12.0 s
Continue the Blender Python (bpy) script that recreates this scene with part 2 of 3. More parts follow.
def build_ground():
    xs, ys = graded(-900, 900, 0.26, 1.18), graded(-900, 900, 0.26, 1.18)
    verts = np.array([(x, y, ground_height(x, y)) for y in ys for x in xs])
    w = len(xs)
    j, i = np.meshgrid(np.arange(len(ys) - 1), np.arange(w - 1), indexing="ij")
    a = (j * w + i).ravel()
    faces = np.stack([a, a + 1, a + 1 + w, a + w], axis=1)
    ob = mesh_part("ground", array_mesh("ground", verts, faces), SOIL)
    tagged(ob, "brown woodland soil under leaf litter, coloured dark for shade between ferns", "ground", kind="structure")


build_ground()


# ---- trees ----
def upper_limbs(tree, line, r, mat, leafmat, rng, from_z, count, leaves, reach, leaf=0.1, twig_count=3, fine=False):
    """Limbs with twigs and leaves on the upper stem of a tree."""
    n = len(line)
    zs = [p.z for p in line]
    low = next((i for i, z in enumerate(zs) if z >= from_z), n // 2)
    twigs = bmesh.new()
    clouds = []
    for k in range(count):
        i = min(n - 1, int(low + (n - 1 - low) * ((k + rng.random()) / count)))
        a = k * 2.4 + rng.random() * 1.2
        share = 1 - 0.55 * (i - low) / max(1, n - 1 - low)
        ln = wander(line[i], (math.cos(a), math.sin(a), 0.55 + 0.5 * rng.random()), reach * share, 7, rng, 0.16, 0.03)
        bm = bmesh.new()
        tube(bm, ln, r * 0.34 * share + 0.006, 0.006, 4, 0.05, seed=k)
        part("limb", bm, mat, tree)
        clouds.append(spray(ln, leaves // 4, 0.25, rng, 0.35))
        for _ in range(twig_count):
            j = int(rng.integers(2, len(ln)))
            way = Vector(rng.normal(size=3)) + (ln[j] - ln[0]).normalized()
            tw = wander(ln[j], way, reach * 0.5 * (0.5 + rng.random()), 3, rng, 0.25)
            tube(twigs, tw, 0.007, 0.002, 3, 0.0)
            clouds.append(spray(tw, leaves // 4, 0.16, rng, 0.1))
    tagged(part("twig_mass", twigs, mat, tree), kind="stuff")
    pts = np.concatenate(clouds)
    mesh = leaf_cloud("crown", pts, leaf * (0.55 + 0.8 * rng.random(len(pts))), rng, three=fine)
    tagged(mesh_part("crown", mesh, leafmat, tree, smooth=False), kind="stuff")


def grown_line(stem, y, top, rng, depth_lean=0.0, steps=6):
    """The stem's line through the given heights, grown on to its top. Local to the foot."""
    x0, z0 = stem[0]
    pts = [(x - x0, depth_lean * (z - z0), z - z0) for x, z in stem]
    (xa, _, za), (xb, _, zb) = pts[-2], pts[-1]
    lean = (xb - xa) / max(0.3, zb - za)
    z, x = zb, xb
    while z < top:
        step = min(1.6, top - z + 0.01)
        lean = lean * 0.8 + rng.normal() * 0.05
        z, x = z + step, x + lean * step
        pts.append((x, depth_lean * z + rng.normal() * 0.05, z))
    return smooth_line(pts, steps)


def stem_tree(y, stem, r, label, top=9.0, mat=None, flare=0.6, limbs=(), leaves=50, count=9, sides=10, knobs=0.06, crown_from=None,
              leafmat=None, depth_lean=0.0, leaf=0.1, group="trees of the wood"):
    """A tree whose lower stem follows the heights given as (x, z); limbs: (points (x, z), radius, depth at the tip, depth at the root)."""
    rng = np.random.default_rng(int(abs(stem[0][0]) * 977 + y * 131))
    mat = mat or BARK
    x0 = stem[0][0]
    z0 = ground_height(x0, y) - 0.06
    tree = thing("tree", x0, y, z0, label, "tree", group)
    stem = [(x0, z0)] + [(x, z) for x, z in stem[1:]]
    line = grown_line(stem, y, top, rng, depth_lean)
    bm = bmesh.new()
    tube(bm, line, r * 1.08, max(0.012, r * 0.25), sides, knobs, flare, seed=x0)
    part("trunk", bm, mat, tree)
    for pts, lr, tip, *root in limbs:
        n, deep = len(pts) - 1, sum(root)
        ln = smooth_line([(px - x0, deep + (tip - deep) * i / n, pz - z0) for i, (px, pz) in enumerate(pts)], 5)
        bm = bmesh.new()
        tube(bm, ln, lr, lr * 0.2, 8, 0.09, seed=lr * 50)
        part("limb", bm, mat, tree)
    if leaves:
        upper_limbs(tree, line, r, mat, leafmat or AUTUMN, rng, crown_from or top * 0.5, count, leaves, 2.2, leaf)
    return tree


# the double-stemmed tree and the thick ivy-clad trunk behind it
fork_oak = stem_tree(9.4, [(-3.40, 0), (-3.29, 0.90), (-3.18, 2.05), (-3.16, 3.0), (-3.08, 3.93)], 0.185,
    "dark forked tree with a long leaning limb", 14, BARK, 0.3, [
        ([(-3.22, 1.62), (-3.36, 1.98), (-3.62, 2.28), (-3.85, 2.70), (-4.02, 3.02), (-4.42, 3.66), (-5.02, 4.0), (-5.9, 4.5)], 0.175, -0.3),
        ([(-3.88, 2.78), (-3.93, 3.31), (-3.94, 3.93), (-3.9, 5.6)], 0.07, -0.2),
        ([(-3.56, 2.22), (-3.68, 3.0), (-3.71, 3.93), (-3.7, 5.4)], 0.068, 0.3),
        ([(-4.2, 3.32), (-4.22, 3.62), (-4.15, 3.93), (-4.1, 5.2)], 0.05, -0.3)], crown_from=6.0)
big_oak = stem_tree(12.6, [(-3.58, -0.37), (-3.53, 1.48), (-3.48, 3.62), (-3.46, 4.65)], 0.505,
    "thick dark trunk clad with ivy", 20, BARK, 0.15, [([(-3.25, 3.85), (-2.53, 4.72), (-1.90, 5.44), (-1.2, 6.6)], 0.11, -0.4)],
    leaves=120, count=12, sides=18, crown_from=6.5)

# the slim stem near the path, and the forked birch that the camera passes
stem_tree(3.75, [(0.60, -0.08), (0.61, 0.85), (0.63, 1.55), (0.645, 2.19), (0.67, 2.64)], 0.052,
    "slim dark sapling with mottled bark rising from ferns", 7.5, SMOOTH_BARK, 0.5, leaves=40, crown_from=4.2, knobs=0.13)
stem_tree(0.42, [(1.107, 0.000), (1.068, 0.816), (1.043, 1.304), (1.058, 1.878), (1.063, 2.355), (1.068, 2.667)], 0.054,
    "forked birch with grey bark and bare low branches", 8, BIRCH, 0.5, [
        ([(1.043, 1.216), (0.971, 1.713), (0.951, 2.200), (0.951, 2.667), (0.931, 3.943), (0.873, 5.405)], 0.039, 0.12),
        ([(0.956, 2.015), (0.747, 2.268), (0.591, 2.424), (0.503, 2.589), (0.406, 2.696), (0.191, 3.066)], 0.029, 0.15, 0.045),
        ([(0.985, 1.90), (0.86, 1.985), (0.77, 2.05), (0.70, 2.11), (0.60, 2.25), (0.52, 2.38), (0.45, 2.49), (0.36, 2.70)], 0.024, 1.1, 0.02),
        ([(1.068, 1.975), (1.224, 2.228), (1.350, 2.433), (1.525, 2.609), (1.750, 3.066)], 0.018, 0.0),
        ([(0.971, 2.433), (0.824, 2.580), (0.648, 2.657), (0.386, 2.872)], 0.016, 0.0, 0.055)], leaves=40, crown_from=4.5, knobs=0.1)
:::
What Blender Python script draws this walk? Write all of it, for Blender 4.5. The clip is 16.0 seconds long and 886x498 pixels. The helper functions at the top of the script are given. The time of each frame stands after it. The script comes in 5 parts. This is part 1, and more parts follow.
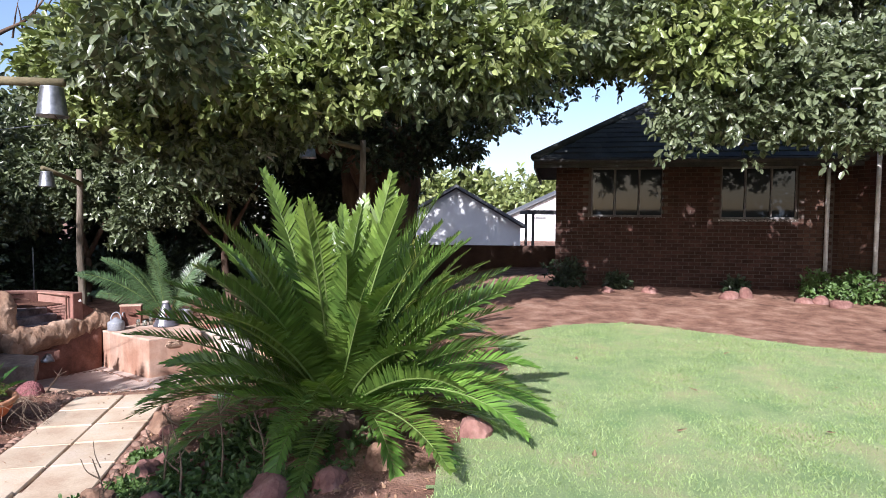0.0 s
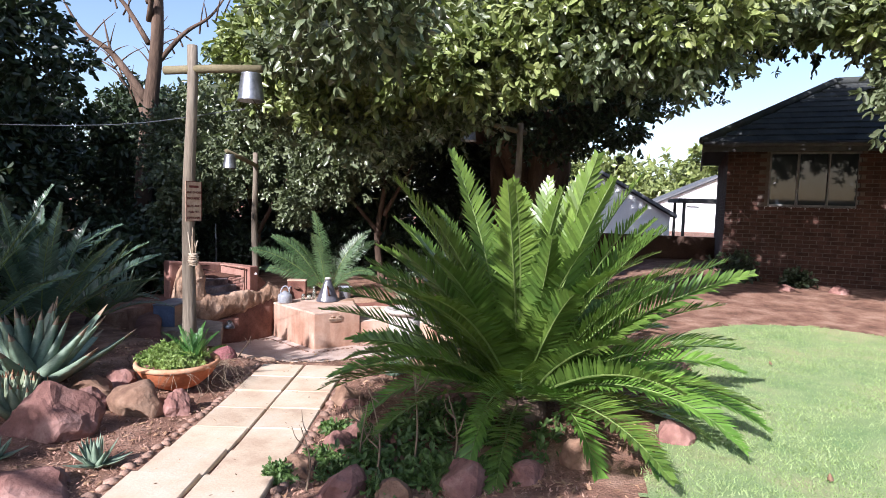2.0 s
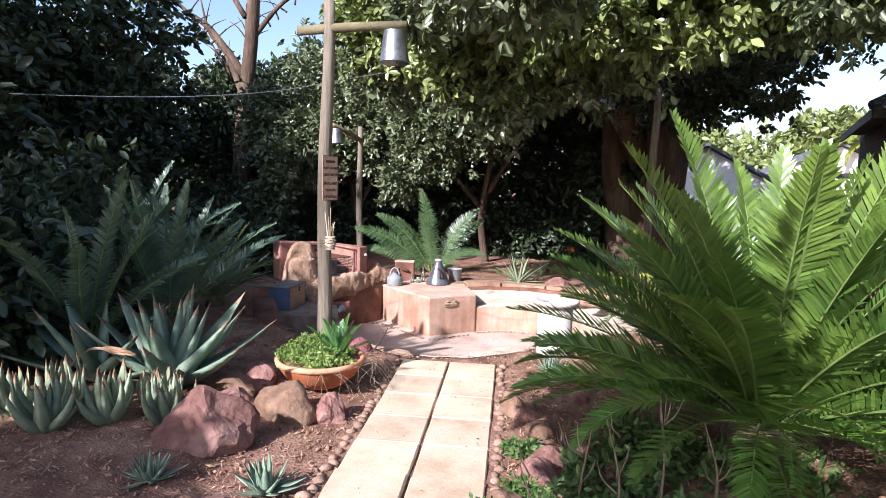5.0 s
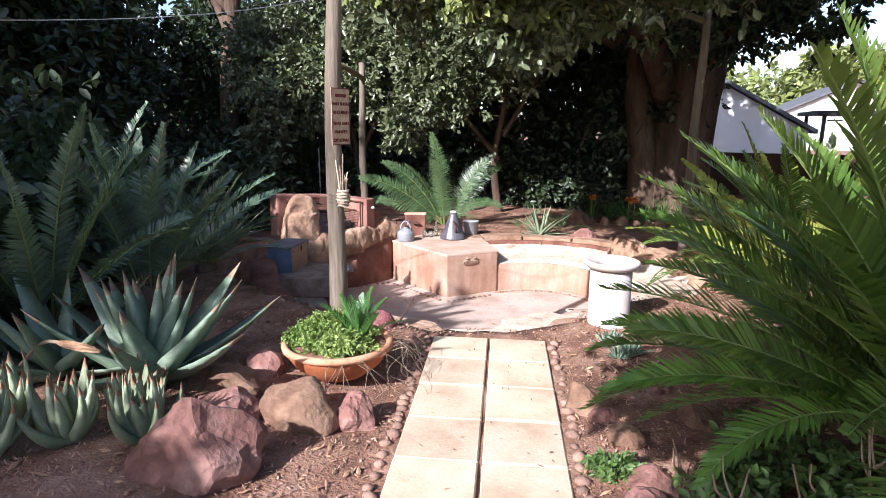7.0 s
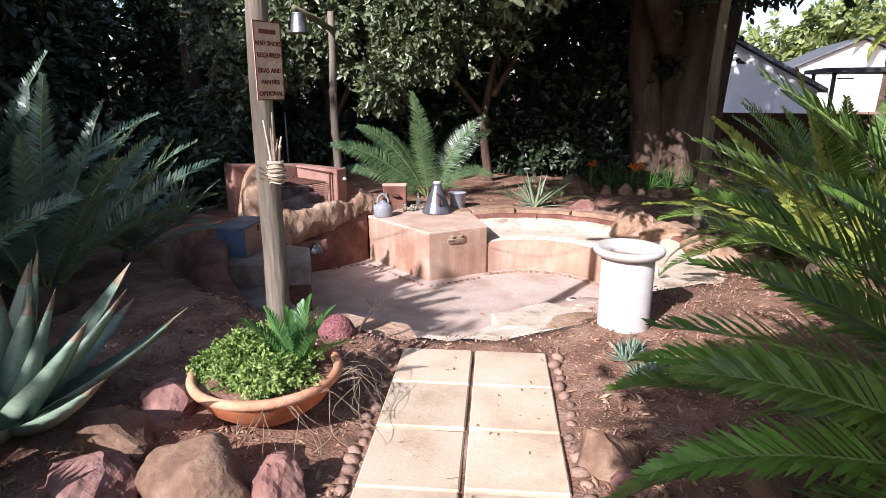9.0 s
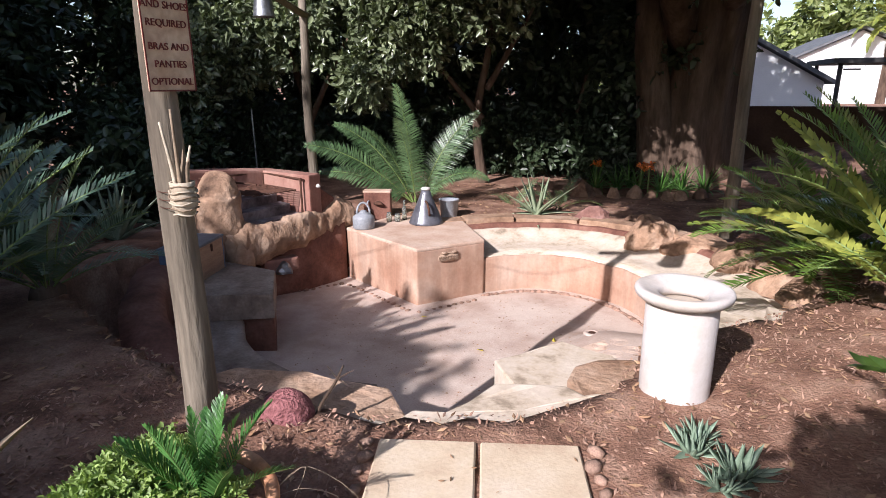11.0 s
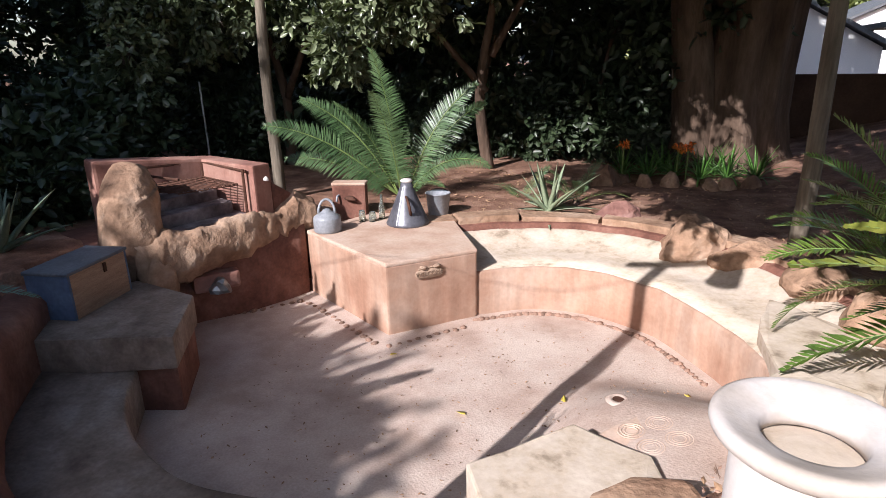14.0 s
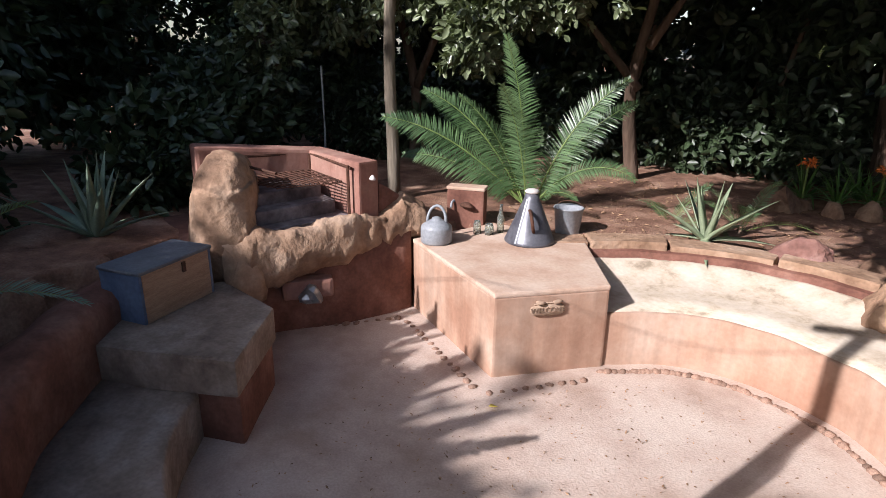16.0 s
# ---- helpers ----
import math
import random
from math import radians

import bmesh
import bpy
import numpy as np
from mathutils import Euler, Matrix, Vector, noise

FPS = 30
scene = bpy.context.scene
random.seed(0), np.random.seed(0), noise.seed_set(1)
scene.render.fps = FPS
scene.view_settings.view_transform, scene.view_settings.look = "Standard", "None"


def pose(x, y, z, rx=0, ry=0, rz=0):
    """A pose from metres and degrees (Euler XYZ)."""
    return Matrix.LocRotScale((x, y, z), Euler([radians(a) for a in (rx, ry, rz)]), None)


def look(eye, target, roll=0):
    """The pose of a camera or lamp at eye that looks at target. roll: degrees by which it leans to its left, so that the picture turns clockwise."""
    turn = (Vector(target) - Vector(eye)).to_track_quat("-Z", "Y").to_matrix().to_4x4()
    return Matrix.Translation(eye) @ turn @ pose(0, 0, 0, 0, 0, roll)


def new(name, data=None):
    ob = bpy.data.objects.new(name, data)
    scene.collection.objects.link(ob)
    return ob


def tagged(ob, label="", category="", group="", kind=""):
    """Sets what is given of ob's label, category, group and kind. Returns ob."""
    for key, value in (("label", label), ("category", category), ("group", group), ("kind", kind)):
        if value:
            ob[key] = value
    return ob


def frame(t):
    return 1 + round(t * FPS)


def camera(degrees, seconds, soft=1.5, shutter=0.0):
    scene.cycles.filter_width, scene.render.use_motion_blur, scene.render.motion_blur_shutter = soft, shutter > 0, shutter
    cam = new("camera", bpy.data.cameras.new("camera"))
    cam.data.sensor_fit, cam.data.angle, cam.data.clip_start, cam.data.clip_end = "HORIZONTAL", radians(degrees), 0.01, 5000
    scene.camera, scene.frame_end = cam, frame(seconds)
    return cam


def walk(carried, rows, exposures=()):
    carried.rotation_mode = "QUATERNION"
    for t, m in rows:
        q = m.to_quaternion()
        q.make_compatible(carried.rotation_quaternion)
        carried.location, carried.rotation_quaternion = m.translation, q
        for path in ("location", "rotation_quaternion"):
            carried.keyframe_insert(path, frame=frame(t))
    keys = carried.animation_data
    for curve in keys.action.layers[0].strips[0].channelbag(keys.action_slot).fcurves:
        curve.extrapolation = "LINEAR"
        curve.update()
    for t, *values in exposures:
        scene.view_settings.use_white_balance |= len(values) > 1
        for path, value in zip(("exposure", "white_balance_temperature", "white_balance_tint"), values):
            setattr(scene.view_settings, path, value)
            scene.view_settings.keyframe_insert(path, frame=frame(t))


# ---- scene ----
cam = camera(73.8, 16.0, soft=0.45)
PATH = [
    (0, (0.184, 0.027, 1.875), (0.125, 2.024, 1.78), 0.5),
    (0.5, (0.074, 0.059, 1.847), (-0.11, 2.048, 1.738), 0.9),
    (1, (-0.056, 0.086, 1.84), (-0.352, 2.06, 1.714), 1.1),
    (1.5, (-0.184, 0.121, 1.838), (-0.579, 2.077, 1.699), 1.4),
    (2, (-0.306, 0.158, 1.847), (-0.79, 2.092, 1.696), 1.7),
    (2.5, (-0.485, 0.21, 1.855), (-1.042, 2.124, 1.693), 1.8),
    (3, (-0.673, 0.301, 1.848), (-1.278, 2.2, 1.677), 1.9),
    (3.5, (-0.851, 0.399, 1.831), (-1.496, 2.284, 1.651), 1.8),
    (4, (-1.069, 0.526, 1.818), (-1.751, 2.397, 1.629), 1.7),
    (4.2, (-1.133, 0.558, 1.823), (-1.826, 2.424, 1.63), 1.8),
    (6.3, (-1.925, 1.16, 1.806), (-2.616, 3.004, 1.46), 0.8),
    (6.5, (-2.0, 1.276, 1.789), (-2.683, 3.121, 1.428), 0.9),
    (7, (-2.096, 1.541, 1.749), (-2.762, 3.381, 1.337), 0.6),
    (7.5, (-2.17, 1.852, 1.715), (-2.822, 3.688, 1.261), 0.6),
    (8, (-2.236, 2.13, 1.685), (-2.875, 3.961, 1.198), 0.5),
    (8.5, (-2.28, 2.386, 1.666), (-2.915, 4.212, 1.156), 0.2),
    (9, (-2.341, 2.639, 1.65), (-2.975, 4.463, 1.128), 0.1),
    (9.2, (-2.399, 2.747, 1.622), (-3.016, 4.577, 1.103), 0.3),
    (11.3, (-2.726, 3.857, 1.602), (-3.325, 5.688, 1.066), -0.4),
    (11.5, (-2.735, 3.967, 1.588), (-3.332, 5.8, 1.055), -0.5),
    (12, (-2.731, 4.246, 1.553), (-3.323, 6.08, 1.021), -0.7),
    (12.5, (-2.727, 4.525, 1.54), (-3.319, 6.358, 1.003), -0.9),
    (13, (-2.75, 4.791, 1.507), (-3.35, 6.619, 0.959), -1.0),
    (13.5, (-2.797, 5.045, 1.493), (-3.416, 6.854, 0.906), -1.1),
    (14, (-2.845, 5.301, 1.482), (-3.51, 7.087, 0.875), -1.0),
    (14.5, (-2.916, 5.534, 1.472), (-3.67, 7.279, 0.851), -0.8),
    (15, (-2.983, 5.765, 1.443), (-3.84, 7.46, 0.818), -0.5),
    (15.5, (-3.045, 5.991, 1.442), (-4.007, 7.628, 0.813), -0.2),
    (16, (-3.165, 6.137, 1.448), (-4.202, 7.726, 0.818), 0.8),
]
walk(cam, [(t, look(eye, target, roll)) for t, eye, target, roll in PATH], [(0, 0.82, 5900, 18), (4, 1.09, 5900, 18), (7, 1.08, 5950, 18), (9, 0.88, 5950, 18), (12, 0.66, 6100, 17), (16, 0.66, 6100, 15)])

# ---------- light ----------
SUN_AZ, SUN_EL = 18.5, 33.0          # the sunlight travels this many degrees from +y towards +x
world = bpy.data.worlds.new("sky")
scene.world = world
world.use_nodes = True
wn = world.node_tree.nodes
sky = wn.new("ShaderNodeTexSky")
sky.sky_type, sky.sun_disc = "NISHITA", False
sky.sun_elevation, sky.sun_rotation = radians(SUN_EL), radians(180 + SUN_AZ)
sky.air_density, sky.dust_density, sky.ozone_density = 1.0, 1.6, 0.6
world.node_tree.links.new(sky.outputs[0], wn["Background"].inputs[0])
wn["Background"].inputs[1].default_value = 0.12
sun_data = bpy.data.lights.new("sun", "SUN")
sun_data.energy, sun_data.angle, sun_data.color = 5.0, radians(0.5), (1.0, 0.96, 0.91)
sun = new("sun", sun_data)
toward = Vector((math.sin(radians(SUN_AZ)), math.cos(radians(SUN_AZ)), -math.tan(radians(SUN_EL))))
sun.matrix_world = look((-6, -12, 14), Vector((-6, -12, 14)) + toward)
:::
Goal of the exercise >> Return the exact lines from the line with "for curve in" to the line with "scene.view_settings.keyframe_insert(path, frame=frame(t))", inclusive of both, with nothing added.

Expected answer >>
    for curve in keys.action.layers[0].strips[0].channelbag(keys.action_slot).fcurves:
        curve.extrapolation = "LINEAR"
        curve.update()
    for t, *values in exposures:
        scene.view_settings.use_white_balance |= len(values) > 1
        for path, value in zip(("exposure", "white_balance_temperature", "white_balance_tint"), values):
            setattr(scene.view_settings, path, value)
            scene.view_settings.keyframe_insert(path, frame=frame(t))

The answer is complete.